Revenue by channel is an important metric you can track to determine the performance of your various marketing channels. It is helpful to track how you are investing your money on various platforms and is that generating revenue. It can also help you make better marketing decisions in the future.

For example if you are running ads on any social media platforms, it can give you valuable insights on the number of conversions your ads have received. Google Analytics can give you access to conversion rate and revenue data by channel.

 Website Traffic

Website traffic determines the total number of visits your website gets. This can help you understand the performance of your website and how visible it is. There are various metrics that can help you track website traffic. They can help you optimize your website and convert more customers.

If you want to know more about measuring website metrics, read our blog on How to Measure Website Traffic.

Page Speed/Load Time

Page load time determines the average number of seconds it takes to load a page on your website. If your website is slow it can have a negative effect on user experience, and the customer might leave the page. This will increase your bounce rate. A high bounce rate will impact your ranking on Google and your website might not be visible.

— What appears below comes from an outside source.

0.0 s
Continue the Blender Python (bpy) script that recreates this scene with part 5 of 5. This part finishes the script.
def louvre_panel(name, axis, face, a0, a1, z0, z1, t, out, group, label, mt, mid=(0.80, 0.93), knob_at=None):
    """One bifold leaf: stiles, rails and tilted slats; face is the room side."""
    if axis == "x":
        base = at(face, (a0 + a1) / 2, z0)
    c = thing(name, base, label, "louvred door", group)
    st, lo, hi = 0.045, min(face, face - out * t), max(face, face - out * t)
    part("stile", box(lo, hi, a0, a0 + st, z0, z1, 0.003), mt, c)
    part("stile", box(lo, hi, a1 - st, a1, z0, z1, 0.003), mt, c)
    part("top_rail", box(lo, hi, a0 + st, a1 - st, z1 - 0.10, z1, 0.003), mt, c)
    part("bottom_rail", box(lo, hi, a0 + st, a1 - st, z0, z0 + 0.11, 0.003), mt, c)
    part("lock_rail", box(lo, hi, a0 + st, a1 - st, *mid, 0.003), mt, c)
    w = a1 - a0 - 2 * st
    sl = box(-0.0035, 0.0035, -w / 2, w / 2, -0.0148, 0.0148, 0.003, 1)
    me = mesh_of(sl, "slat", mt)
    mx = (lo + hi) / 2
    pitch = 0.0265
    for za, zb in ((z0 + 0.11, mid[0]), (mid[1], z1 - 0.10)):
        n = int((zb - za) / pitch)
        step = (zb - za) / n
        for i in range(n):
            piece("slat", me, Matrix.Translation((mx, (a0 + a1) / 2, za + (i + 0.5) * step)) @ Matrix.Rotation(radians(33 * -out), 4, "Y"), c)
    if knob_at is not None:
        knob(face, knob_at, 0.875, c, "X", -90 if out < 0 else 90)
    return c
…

Page speed is crucial for user experience. This metric can help you check the load time for your website, and you can make improvements to reduce it. This metric is important because it not only affects the bounce rate but also sales conversion rate. If the customers are leaving without taking any action, then there might be no purchases.

 Email Opt-in Rate

Email opt-in rate is the percentage of site visitors who subscribe to your mailing list. The subscription is voluntary which is why visitors need to be given an incentive so they can join your email list. You can give them free eBooks, white papers or discounts that will encourage visitors to sign up.

If visitors are willing to sign up to your email list, it means that they are interested in your products or services. They are more likely to make a purchase in the future.


Online stores irrespective of their size need to pay attention to ecommerce metrics. The metrics discussed above can help you get insights on the overall performance of your business. But along with tracking profit and revenue, you also need to focus on other aspects such as website, customers, channels etc. as they are contributing to your success. Make sure not to leave out these metrics in your audit. These metrics will eventually help you improve your online business and marketing strategies in the long run.